## Begin

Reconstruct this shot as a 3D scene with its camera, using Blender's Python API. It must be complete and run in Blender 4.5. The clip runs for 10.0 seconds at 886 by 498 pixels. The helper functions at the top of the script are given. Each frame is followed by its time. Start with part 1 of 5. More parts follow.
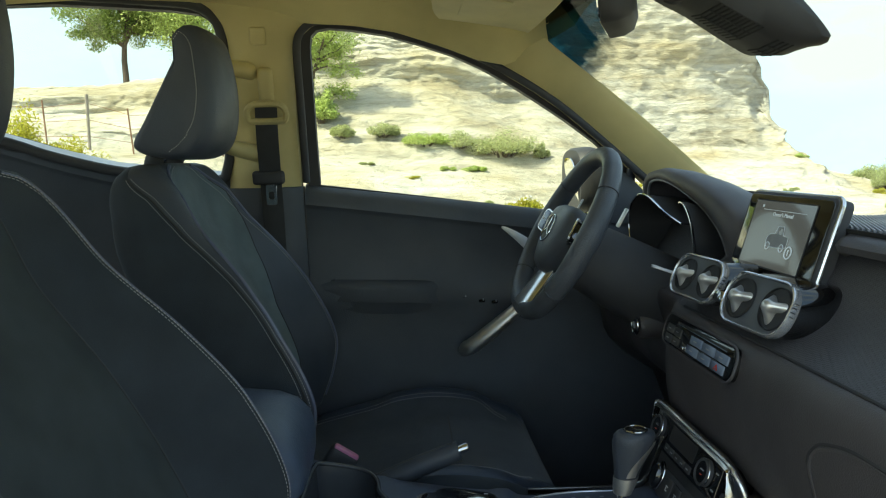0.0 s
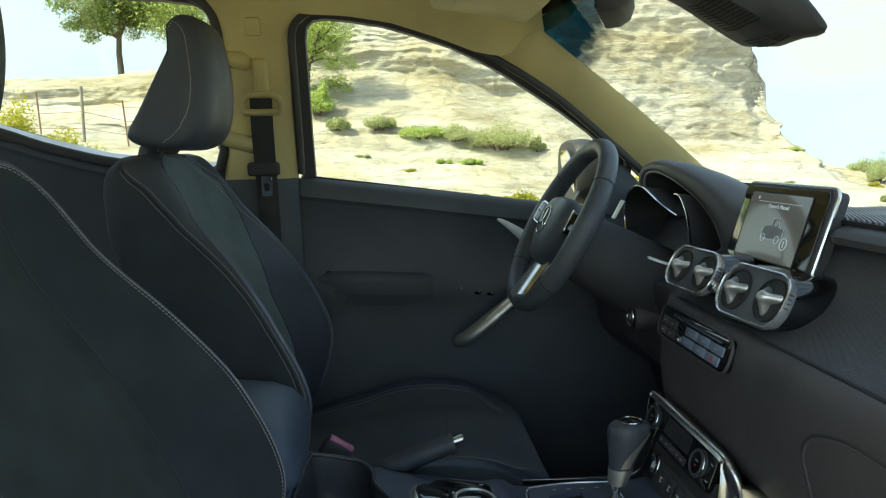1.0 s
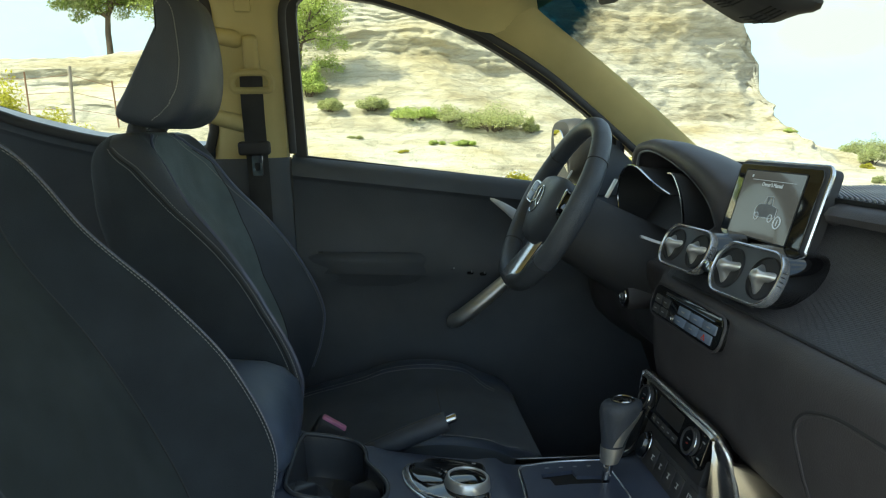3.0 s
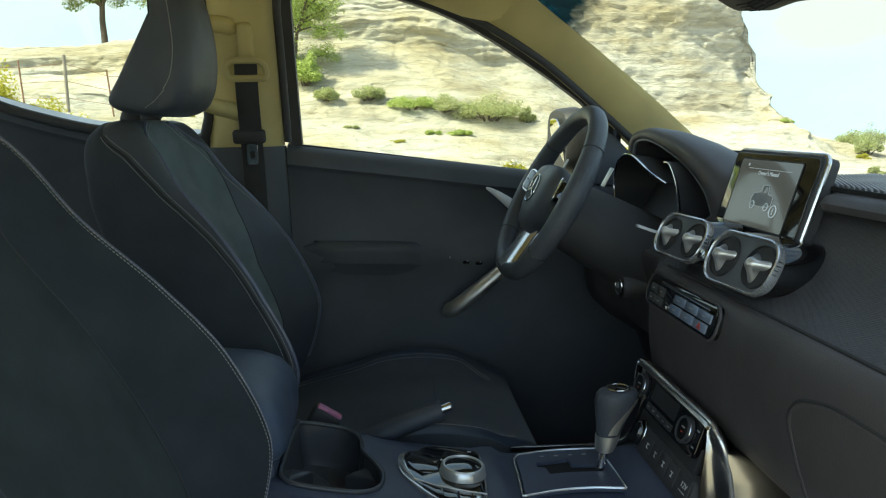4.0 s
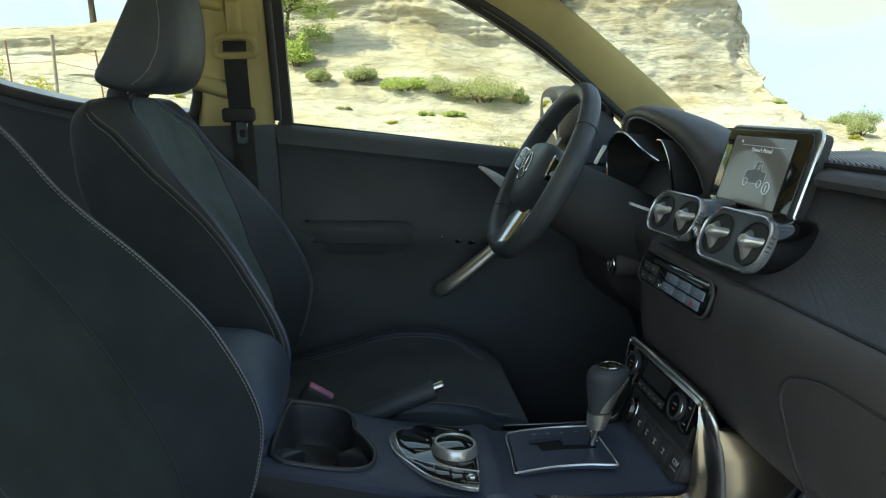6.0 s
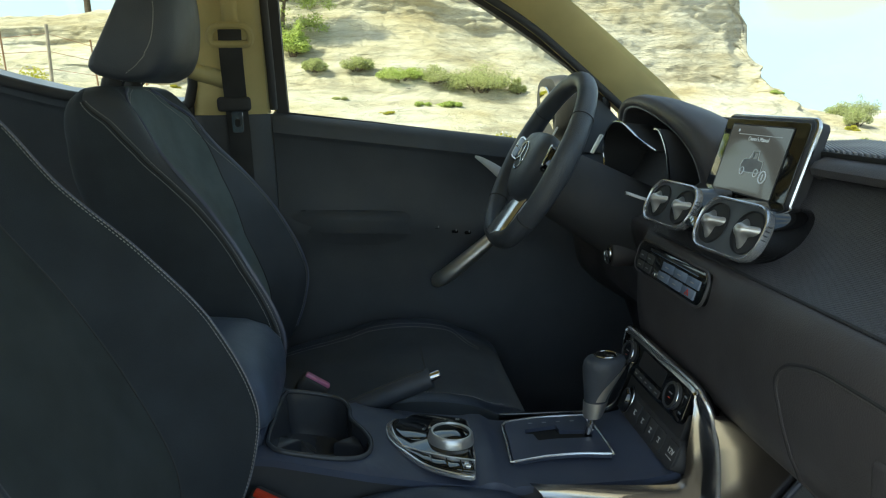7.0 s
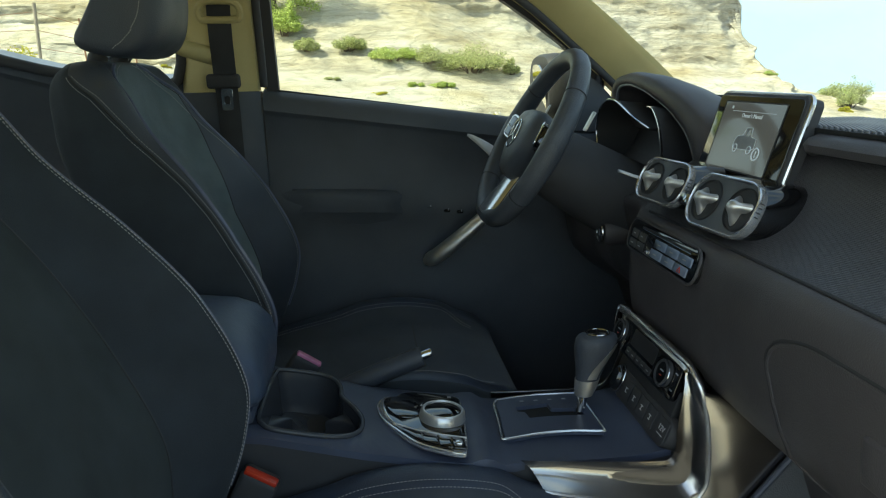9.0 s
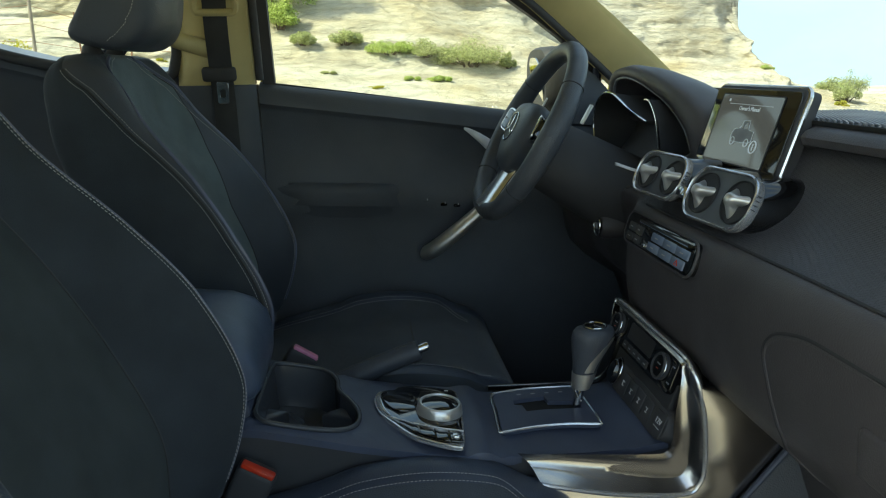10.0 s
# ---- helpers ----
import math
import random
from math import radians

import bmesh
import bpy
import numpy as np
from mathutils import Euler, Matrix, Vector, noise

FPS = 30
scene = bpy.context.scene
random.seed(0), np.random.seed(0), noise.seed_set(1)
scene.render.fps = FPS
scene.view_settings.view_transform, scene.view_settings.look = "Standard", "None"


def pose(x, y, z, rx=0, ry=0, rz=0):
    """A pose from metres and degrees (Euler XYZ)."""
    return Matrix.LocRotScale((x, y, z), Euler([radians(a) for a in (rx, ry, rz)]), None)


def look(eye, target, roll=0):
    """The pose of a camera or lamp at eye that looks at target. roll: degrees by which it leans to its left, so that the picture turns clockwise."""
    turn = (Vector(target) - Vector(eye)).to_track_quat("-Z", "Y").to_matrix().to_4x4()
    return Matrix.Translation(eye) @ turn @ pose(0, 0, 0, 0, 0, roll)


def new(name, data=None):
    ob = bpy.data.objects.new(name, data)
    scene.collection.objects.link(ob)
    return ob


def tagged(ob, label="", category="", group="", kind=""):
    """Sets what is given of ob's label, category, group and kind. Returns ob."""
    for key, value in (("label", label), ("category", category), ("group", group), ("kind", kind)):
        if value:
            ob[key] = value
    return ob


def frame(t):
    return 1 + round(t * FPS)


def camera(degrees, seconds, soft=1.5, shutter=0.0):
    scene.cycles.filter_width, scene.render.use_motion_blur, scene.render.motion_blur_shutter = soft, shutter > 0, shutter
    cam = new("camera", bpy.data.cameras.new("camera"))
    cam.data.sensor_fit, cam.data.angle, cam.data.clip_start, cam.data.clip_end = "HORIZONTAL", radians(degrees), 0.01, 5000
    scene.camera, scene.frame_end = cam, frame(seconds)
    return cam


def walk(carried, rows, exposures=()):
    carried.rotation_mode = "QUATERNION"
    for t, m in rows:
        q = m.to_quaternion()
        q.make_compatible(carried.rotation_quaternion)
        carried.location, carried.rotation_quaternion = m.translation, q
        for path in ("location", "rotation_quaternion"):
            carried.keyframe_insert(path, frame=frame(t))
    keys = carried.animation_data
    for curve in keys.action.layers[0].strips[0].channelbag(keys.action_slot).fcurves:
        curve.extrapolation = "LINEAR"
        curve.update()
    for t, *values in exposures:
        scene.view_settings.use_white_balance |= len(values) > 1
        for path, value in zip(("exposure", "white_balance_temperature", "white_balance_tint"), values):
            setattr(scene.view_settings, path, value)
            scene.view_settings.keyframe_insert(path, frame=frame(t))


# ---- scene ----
cam = camera(62.1, 10.0, soft=1.15)
PATH = [
    (0, (-0.293, -1.026, 1.354), (-0.168, 0.955, 1.106), -1.4),
    (0.5, (-0.293, -1.024, 1.353), (-0.163, 0.955, 1.096), -1.4),
    (1, (-0.292, -1.024, 1.351), (-0.157, 0.954, 1.084), -1.3),
    (1.5, (-0.292, -1.022, 1.351), (-0.152, 0.954, 1.073), -1.3),
    (2, (-0.291, -1.021, 1.349), (-0.147, 0.953, 1.058), -1.3),
    (2.5, (-0.291, -1.019, 1.347), (-0.143, 0.952, 1.044), -1.3),
    (4, (-0.289, -1.015, 1.343), (-0.128, 0.949, 1.0), -1.2),
    (4.5, (-0.288, -1.013, 1.341), (-0.123, 0.948, 0.986), -1.2),
    (5, (-0.288, -1.012, 1.339), (-0.118, 0.947, 0.97), -1.2),
    (5.5, (-0.287, -1.01, 1.337), (-0.113, 0.946, 0.957), -1.2),
    (7, (-0.285, -1.007, 1.333), (-0.1, 0.941, 0.917), -1.2),
    (7.5, (-0.284, -1.006, 1.331), (-0.095, 0.939, 0.903), -1.1),
    (8, (-0.284, -1.004, 1.33), (-0.091, 0.937, 0.888), -1.1),
    (8.5, (-0.283, -1.003, 1.328), (-0.086, 0.935, 0.875), -1.1),
    (9, (-0.282, -1.002, 1.326), (-0.081, 0.933, 0.861), -1.1),
    (9.5, (-0.282, -1.0, 1.325), (-0.077, 0.932, 0.852), -1.1),
    (10, (-0.282, -1.0, 1.324), (-0.073, 0.93, 0.844), -1.1),
]
walk(cam, [(t, look(eye, target, roll)) for t, eye, target, roll in PATH], [(0.0, 1.66, 6490, -5.5), (10.0, 1.53, 6490, -5.5)])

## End

(Objective): Transcribe all of the material exactly, leaving out whatever pictures it contains.

(Output of the exercise):
Reconstruct this shot as a 3D scene with its camera, using Blender's Python API. It must be complete and run in Blender 4.5. The clip runs for 10.0 seconds at 886 by 498 pixels. The helper functions at the top of the script are given. Each frame is followed by its time. Start with part 1 of 5. More parts follow.
0.0 s
1.0 s
3.0 s
4.0 s
6.0 s
7.0 s
9.0 s
10.0 s
# ---- helpers ----
import math
import random
from math import radians

import bmesh
import bpy
import numpy as np
from mathutils import Euler, Matrix, Vector, noise

FPS = 30
scene = bpy.context.scene
random.seed(0), np.random.seed(0), noise.seed_set(1)
scene.render.fps = FPS
scene.view_settings.view_transform, scene.view_settings.look = "Standard", "None"


def pose(x, y, z, rx=0, ry=0, rz=0):
    """A pose from metres and degrees (Euler XYZ)."""
    return Matrix.LocRotScale((x, y, z), Euler([radians(a) for a in (rx, ry, rz)]), None)


def look(eye, target, roll=0):
    """The pose of a camera or lamp at eye that looks at target. roll: degrees by which it leans to its left, so that the picture turns clockwise."""
    turn = (Vector(target) - Vector(eye)).to_track_quat("-Z", "Y").to_matrix().to_4x4()
    return Matrix.Translation(eye) @ turn @ pose(0, 0, 0, 0, 0, roll)


def new(name, data=None):
    ob = bpy.data.objects.new(name, data)
    scene.collection.objects.link(ob)
    return ob


def tagged(ob, label="", category="", group="", kind=""):
    """Sets what is given of ob's label, category, group and kind. Returns ob."""
    for key, value in (("label", label), ("category", category), ("group", group), ("kind", kind)):
        if value:
            ob[key] = value
    return ob


def frame(t):
    return 1 + round(t * FPS)


def camera(degrees, seconds, soft=1.5, shutter=0.0):
    scene.cycles.filter_width, scene.render.use_motion_blur, scene.render.motion_blur_shutter = soft, shutter > 0, shutter
    cam = new("camera", bpy.data.cameras.new("camera"))
    cam.data.sensor_fit, cam.data.angle, cam.data.clip_start, cam.data.clip_end = "HORIZONTAL", radians(degrees), 0.01, 5000
    scene.camera, scene.frame_end = cam, frame(seconds)
    return cam


def walk(carried, rows, exposures=()):
    carried.rotation_mode = "QUATERNION"
    for t, m in rows:
        q = m.to_quaternion()
        q.make_compatible(carried.rotation_quaternion)
        carried.location, carried.rotation_quaternion = m.translation, q
        for path in ("location", "rotation_quaternion"):
            carried.keyframe_insert(path, frame=frame(t))
    keys = carried.animation_data
    for curve in keys.action.layers[0].strips[0].channelbag(keys.action_slot).fcurves:
        curve.extrapolation = "LINEAR"
        curve.update()
    for t, *values in exposures:
        scene.view_settings.use_white_balance |= len(values) > 1
        for path, value in zip(("exposure", "white_balance_temperature", "white_balance_tint"), values):
            setattr(scene.view_settings, path, value)
            scene.view_settings.keyframe_insert(path, frame=frame(t))


# ---- scene ----
cam = camera(62.1, 10.0, soft=1.15)
PATH = [
    (0, (-0.293, -1.026, 1.354), (-0.168, 0.955, 1.106), -1.4),
    (0.5, (-0.293, -1.024, 1.353), (-0.163, 0.955, 1.096), -1.4),
    (1, (-0.292, -1.024, 1.351), (-0.157, 0.954, 1.084), -1.3),
    (1.5, (-0.292, -1.022, 1.351), (-0.152, 0.954, 1.073), -1.3),
    (2, (-0.291, -1.021, 1.349), (-0.147, 0.953, 1.058), -1.3),
    (2.5, (-0.291, -1.019, 1.347), (-0.143, 0.952, 1.044), -1.3),
    (4, (-0.289, -1.015, 1.343), (-0.128, 0.949, 1.0), -1.2),
    (4.5, (-0.288, -1.013, 1.341), (-0.123, 0.948, 0.986), -1.2),
    (5, (-0.288, -1.012, 1.339), (-0.118, 0.947, 0.97), -1.2),
    (5.5, (-0.287, -1.01, 1.337), (-0.113, 0.946, 0.957), -1.2),
    (7, (-0.285, -1.007, 1.333), (-0.1, 0.941, 0.917), -1.2),
    (7.5, (-0.284, -1.006, 1.331), (-0.095, 0.939, 0.903), -1.1),
    (8, (-0.284, -1.004, 1.33), (-0.091, 0.937, 0.888), -1.1),
    (8.5, (-0.283, -1.003, 1.328), (-0.086, 0.935, 0.875), -1.1),
    (9, (-0.282, -1.002, 1.326), (-0.081, 0.933, 0.861), -1.1),
    (9.5, (-0.282, -1.0, 1.325), (-0.077, 0.932, 0.852), -1.1),
    (10, (-0.282, -1.0, 1.324), (-0.073, 0.93, 0.844), -1.1),
]
walk(cam, [(t, look(eye, target, roll)) for t, eye, target, roll in PATH], [(0.0, 1.66, 6490, -5.5), (10.0, 1.53, 6490, -5.5)])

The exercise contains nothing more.